As someone who uses both fundamental and chart for trading, I feel sick when I see this kind of debate.
Debating what is random; or isn't random, first requires that everyone is on the same page as to the definition of random.
If everyone is using a different definition, then it's possible everyone is correct.
This is a classic case of A Tale Of Two Cities.
The swing traders among us need to worry about fundamentals whereas for the day traders, not important or not even relevant when the holding period is minutes.
=> Assuming that fundamentals in the form of intraday NEWS is not important ....
An Esp big assumption wrt unscheduled NEWS
Intraday liquidity can vanish quickly
Good point-- intraday news, tweets, fed speaking are all sources of randomness for daytrading... which is why I use automated OTO trailing or hard stops every time I trade.

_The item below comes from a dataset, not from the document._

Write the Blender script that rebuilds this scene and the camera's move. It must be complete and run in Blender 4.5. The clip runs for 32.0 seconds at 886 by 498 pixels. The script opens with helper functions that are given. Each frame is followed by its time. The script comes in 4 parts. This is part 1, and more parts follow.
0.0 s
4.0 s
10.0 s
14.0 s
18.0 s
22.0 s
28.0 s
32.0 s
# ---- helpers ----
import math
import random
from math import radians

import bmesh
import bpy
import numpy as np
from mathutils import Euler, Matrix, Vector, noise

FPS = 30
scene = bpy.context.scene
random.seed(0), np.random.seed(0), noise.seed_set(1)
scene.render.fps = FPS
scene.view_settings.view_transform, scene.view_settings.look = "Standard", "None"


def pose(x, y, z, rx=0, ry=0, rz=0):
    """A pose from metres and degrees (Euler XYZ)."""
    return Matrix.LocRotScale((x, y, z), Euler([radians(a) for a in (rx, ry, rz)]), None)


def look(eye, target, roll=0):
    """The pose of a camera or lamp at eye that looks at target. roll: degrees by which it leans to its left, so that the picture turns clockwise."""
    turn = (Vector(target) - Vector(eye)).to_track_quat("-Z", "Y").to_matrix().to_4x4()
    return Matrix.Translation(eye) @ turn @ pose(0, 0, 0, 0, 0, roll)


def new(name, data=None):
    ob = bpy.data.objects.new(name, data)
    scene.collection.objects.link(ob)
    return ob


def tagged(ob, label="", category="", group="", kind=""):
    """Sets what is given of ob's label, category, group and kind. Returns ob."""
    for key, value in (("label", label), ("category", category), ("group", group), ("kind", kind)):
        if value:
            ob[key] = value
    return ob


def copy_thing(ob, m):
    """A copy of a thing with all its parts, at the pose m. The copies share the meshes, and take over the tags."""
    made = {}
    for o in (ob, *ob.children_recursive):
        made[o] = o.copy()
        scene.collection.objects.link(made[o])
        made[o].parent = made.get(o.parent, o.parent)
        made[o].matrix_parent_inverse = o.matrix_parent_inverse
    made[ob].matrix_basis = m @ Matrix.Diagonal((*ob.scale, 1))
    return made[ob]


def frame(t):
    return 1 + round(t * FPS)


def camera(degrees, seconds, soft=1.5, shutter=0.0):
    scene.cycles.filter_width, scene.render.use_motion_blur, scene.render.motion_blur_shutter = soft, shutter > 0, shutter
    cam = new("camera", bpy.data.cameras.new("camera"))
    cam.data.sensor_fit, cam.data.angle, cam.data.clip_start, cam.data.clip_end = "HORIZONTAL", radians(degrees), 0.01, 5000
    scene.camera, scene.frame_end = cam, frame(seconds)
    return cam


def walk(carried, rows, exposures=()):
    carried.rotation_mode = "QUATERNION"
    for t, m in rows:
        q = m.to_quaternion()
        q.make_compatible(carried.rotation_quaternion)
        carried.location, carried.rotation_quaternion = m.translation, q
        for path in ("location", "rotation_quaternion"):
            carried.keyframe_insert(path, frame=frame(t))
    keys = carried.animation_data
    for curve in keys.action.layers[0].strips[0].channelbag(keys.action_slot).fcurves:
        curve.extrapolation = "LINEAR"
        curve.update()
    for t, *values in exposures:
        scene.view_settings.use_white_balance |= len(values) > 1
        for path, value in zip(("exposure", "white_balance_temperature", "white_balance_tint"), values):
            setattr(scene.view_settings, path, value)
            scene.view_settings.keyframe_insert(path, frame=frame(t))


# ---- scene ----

It depends on holding period.When I entered, it was about one being better than the other.
Somehow, it became one is useless.
My position is that both can be utilized; it all depends on the trading system/goals. But if someone had to choose only one approach, I would choose T/A over F/A. How 'bout you?
For example, one could use F/A to narrow down a universe of stocks; then enter and exit from that subset using T/A. There are billions of possibilities.
I just wanted to clarify ... my position, at least.
1. Do you think markets are truly random?
2. If something is truly random, how do you make money with it?
The reason I bring this up is that I've heard a lot of options trading gurus out there recently talk about how markets are random and therefore when you trade options, IV trades rich to actual and that's your edge. The numbers will eventually play out.
But if something is truly random how do you make money with it?